My Name is Asher Lev. Chaim Potok.

Who knew when I saw Potok’s “The Chosen” on a friend’s coffee table I would end up reading nearly all of his books again.  (I read most of his books 10 or more years ago!)  He is an engaging story teller, and the Orthodox Jewish culture he immerses his readers in I find completelyfascinating.  “My Name is Asher Lev” is definitely one of my favorites, as it also immerses you in the world of art, which while I have always found fascinating I know very little about.

In the story Lev ends up painting a couple paintings that are devastating to his community and family (I don’t want to say any thing more as I hate spoilers!).  I found the following image that is supposed to be like one he painted, though I don’t know for sure where it came from.

Picasso’s Guernica comes up a few times as well, with the quote “You will take a journey to the Museum of Modern Art, you will go up to the second floor, and you will look at a painting called Guernica, by Picasso. You will study this painting. You will memorize this painting. You will do whatever you feel you have to do in order to master this painting.”

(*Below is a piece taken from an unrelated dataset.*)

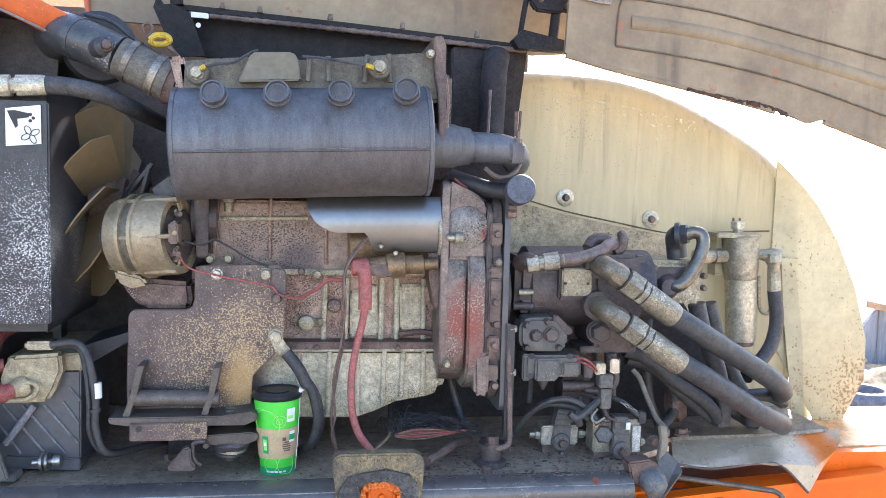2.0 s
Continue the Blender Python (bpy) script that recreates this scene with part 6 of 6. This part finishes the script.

And finally my normal list quotes:

  • Every man is responsible for what he does, because he has a will and by that will he directs his life.
  • The candle of God is the soul of man.
  • A life should be lived for the sake of heaven. One man is not better than another because he is a doctor while the other is a shoemaker. One man is not better than another because he is a lawyer while the other is a painter. A life is measured by how it is lived for the sake of heaven. Do you understand me, Asher Lev?
  • If you want to know how to do a thing you must first have a complete desire to do that thing. Then go to kindred spirits—others who have wanted to do that thing—and study their ways and means, learn from their successes and failures and add your quota. Thus you may acquire from the experience of the race. And with this technical knowledge you may go forward, expressing through the play of forms the music that is in you and which is very personal to you.
  • No one will listen to what you have to say unless they are convinced you have mastered it. Only one who has mastered a tradition has a right to attempt to add to it or to rebel against it.
  • My father used to fast. I could never understand the point to it. I fasted a few times when I was young. But when I came to Paris I stopped because it meant nothing to me. It meant nothing to me when I lived in Berlin in the twenties and again in Paris in the thirties. I have had long discussions with the Rebbe about fasting. I have lost the faculty of appreciating such an act of faith.
  • It is both a weakness and a strength to be so stubborn.